Comme dit le groupe de hip-hop Starflam : "Si je gagnais des millions comme Céline Dion, la pauvreté serait conviée dans mon pavillon". Certains trouveront cela très démago, mais cela ne sonnera pas au moins hypocrite aux yeux des gens. Quand on est de gauche, on dénonce ce qui est à l'origine de l'injustice : l'impérialisme, le capitalisme, l'hypocrisie des dirigeants "démocrates", les faux discours des moralistes, ... Les Clash avaient un peu emprunté cette voie-là. A la mort de Joe Strummer, Bono s'était fendu d'une déclaration "Prenez le mode d'emploi des Clash, et vous aurez U2". Ridicule ! Les Clash faisaient des concerts énormes, 8 rappels, pour pas chers, et ils se battaient contre les multinationales pour vendre leurs disques pas trop chers. U2 se borne à faire des concerts de 2 heures et le prix des entrées devient honteux.

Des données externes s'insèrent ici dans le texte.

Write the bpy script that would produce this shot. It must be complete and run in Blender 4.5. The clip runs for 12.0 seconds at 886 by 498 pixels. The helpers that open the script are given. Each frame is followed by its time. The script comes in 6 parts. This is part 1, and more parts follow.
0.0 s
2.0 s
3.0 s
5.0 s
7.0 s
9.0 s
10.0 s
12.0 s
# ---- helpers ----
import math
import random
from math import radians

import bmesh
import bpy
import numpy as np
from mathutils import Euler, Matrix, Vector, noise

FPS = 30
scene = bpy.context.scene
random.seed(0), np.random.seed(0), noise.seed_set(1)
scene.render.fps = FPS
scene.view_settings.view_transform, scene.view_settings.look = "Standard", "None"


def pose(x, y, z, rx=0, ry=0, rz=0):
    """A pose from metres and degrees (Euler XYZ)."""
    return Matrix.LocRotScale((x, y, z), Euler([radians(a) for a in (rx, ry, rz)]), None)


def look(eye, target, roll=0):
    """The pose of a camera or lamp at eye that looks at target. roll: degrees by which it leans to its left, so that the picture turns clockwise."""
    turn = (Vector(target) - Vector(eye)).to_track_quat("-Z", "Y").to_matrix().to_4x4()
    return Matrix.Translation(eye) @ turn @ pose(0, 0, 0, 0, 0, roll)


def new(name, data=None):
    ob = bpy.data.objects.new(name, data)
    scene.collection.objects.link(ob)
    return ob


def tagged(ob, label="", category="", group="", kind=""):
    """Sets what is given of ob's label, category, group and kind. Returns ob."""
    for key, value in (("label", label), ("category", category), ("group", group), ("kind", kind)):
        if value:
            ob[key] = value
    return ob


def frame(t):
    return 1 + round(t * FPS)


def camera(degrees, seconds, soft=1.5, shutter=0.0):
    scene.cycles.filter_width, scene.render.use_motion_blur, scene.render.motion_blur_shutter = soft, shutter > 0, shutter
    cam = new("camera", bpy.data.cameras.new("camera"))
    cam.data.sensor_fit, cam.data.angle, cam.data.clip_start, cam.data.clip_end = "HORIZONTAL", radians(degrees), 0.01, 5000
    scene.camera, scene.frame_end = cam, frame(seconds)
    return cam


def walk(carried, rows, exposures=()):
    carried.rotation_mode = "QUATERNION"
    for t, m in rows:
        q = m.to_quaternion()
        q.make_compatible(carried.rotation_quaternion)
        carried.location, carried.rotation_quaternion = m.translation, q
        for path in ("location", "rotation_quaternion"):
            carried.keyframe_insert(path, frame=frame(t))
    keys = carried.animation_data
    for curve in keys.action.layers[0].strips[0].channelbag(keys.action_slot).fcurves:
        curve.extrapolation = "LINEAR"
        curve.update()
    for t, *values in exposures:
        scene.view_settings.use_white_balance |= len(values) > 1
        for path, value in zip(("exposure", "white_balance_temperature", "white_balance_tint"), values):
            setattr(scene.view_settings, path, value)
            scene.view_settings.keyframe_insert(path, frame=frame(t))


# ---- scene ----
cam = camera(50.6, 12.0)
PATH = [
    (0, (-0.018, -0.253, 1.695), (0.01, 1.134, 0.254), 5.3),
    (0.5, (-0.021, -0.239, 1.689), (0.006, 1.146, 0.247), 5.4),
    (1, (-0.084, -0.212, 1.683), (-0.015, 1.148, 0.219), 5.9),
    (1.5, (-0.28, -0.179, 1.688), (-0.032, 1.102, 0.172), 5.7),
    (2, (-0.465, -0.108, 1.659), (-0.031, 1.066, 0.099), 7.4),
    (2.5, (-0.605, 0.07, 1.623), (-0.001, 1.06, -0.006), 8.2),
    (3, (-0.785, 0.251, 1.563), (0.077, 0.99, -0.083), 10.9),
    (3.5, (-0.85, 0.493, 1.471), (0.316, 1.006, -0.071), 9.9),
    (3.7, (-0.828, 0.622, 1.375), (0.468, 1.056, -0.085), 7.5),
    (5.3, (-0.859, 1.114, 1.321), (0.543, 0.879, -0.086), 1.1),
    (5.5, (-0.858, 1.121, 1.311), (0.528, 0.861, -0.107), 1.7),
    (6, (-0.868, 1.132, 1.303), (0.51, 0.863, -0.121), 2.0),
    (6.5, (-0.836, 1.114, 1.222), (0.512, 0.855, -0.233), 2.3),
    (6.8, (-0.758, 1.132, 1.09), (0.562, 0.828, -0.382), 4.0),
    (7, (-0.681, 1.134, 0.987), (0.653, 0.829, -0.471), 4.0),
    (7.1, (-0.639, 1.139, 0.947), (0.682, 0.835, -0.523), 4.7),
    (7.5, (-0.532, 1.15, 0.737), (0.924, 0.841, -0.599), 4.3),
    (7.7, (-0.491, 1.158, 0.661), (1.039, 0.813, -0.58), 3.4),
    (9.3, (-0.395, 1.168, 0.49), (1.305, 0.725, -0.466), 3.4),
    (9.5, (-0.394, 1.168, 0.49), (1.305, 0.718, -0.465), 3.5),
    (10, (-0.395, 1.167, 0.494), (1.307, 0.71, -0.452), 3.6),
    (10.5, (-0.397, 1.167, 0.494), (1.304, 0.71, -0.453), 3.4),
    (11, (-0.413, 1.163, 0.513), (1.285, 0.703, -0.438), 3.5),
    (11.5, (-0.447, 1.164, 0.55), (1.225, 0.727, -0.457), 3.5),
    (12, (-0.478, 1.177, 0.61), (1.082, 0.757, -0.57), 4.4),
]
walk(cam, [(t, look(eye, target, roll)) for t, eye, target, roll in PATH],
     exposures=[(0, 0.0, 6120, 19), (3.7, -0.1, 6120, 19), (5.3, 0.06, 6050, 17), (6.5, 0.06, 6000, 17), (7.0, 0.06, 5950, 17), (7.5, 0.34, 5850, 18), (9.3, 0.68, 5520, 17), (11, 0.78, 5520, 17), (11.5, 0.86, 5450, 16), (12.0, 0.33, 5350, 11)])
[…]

Aujourd'hui, donc, U2 a donné son concert à Bruxelles. Elle est loin l'époque où je regardais tous les jours des infos sur U2, où j'écoutais leurs chansons. Aujourd'hui, je ne connais même pas le nom de leur dernier album, et encore moins le nom des chansons évidemment. Il y a une dizaine d'années, j'aurais tellement aimé me rendre à un concert de U2. Aujourd'hui, une venue hypothétique au Pérou ne me ferait pas bouger de mon appartement. Non, aujourd'hui, j'aime beaucoup plus Pearl Jam que U2, et il y a quelques années, toute une symbolique est apparue : Bono critiquait Pearl Jam (et Radiohead) pour de ne pas faire de clips videos afin d'assurer la promotion commerciale de leurs albums. La rupture était consommée, je savais qui je respectais et qui je ne respectais pas.